Wal-Mart sacks plans for grocery department

Retail giant still wants to build store

If Wal-Mart officials are allowed to build a store at the northwest corner of Sixth Street and Wakarusa Drive, it will not be a supercenter and will not have a grocery department.

Keith Morris, spokesman for the Bentonville, Ark.-based retailer, said Wal-Mart had scrapped plans to build a supercenter at the site because city restrictions will not allow for a large-enough building to house both a 50,000-square-foot grocery department and all of the standard departments of a typical Wal-Mart store.

Morris said the company was disappointed it would not be able to have a supercenter in Lawrence but said it still was committed to building a traditional Wal-Mart store on the site.

“This (the new plan) would still be one of the larger discount stores that we offer,” Morris said. “We think it will serve the area very well.”

He downplayed speculation that Wal-Mart was looking elsewhere in Lawrence to build a supercenter store the former Tanger Factory Outlet Mall in North Lawrence has been rumored as an alternate location and abandon plans for Sixth and Wakarusa.

“We definitely remain committed to that site, and if we are given permission to proceed we fully plan to go forward with that location,” Morris said.

Doug Brown, the real estate agent listing the former Tanger property, said he had not been approached by Wal-Mart.

“I have heard that people think that is where it ought to be, but we haven’t had any contact from them,” Brown said.

Officials with Wal-Mart say they do not plan to expand their Lawrence store, 3300 Iowa, and they have eliminated plans to build a supercenter at the store proposed for Sixth Street and Wakarusa Drive. Here, customers approach the Iowa Street store.

The new store at Sixth and Wakarusa would be 132,000 square feet. The average Wal-Mart store is 95,000 square feet, Morris said. The company’s supercenters generally are at least 150,000 square feet.

City officials are trying to stop any Wal-Mart store from being built at Sixth and Wakarusa. The Lawrence City Commission has imposed a building moratorium at the site and refused to issue a building permit for the project. The owners of the property have filed a lawsuit in Douglas County District Court challenging the moratorium.

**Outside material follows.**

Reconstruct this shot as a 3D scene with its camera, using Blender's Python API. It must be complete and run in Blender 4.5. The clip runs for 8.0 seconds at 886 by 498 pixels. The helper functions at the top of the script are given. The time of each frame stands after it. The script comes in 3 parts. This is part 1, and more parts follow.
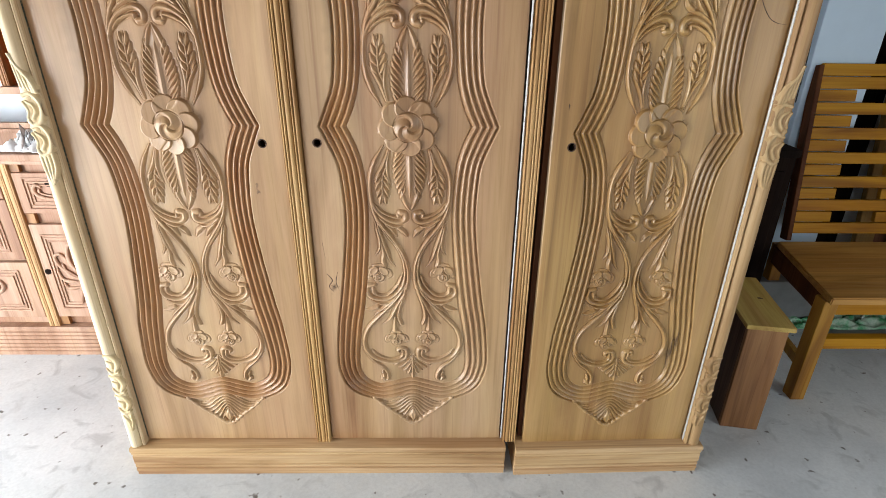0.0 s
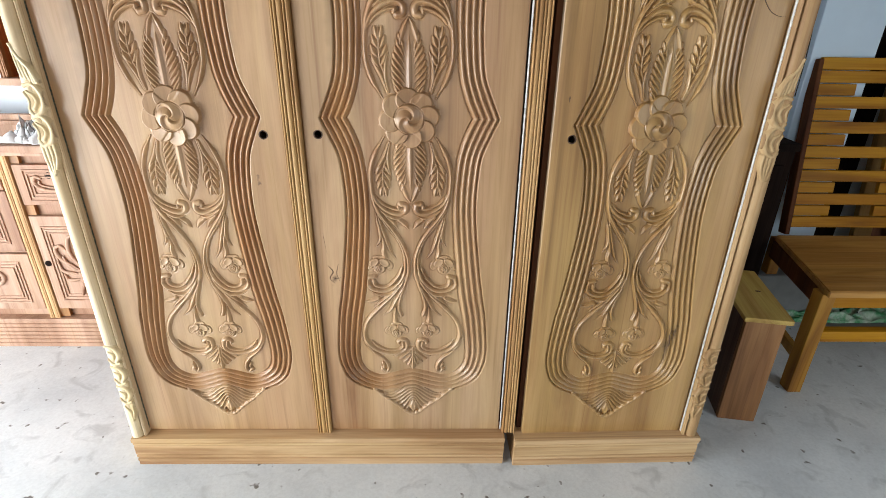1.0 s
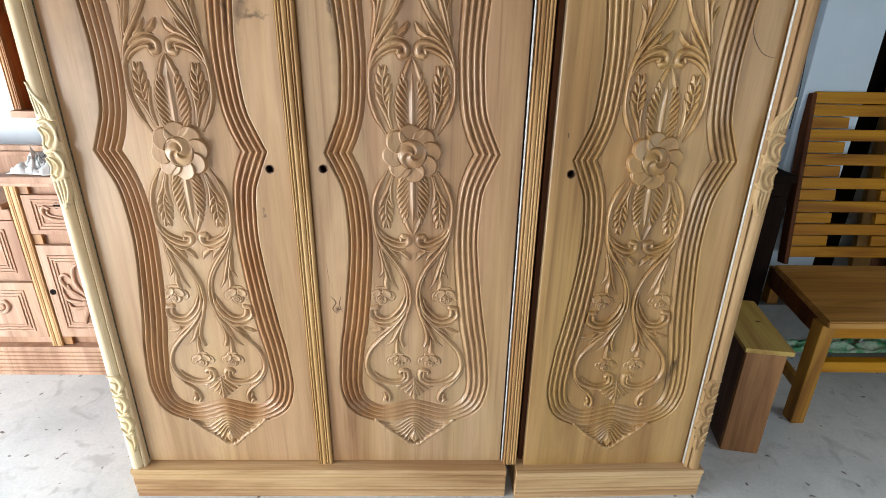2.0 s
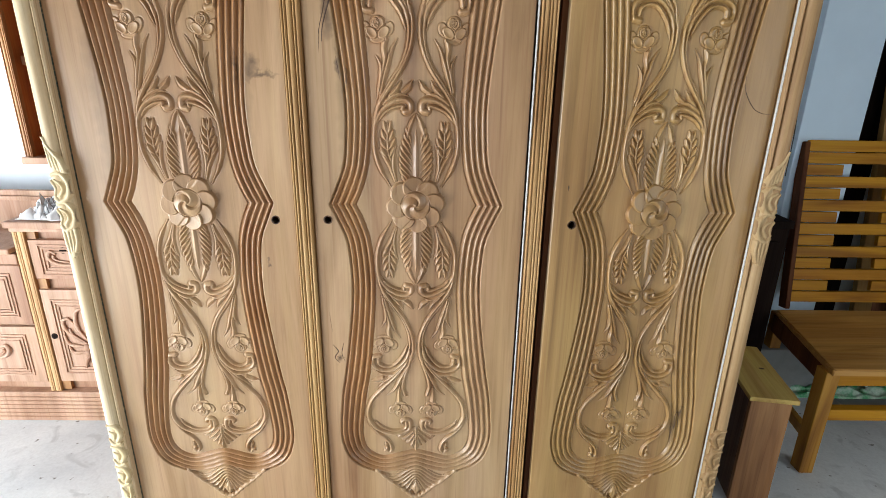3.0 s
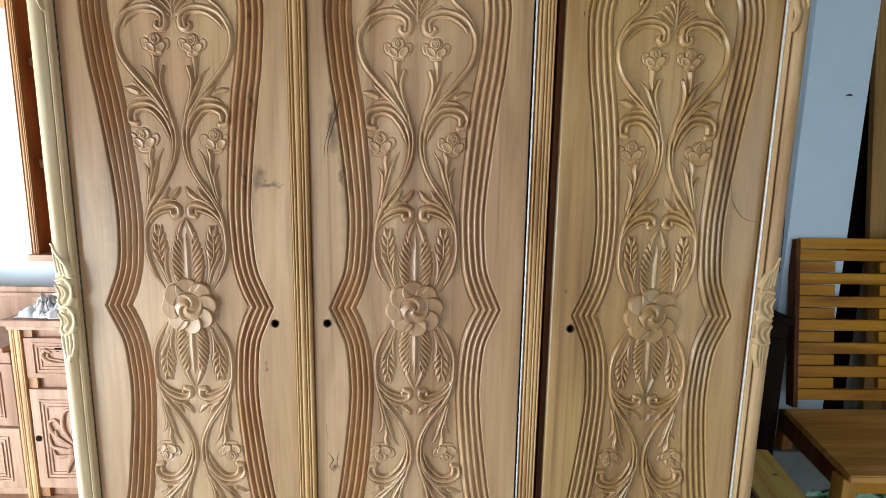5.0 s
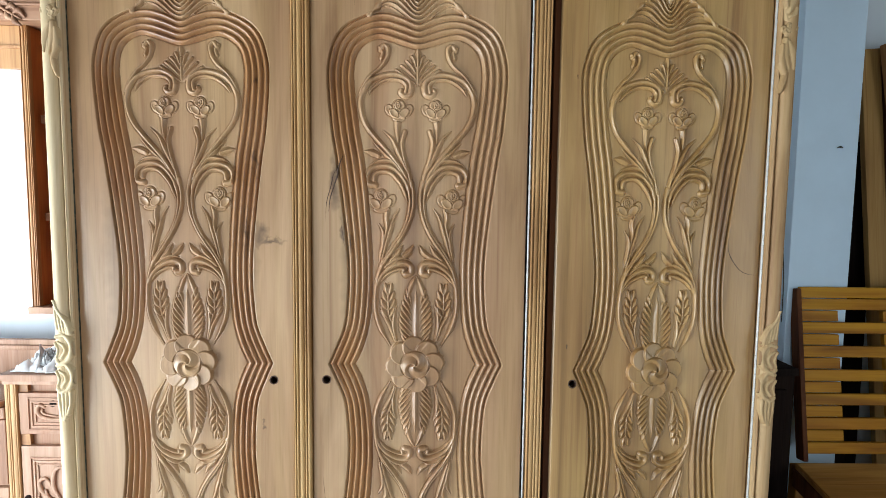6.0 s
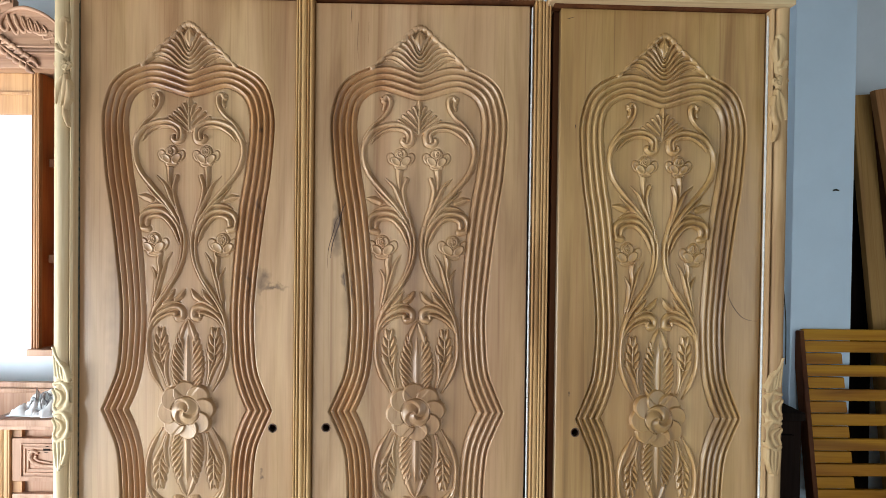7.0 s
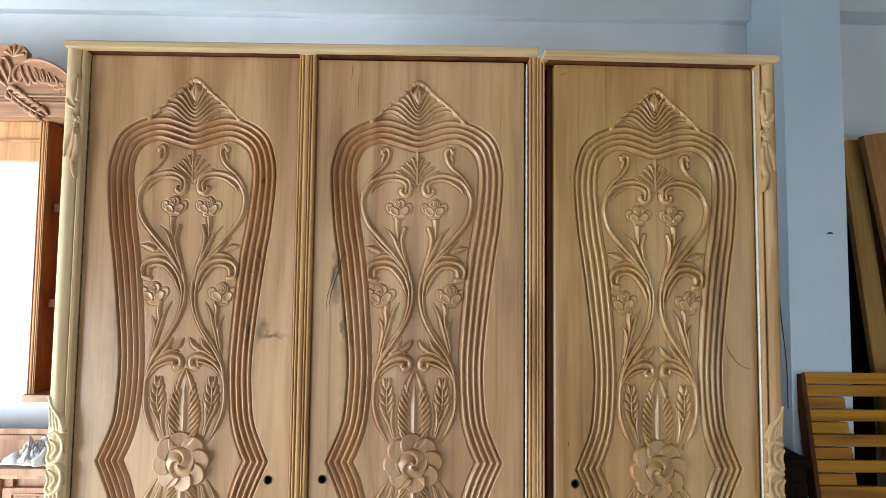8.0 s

Morris said Wal-Mart had not yet become a party to the lawsuit because it was not ready to act as quickly as the property owners. Wal-Mart officials, he said, were reviewing developments and likely would decide within 30 days whether to join the suit.

Morris said Wal-Mart officials decided to move ahead with the project at Sixth and Wakarusa despite the inability to offer groceries because the company was convinced it needed a second location to relieve pressure off of its store at 3300 Iowa Street.

Wal-Mart intends to keep its Iowa Street store open, but Morris said there were no plans to try to expand it into a supercenter.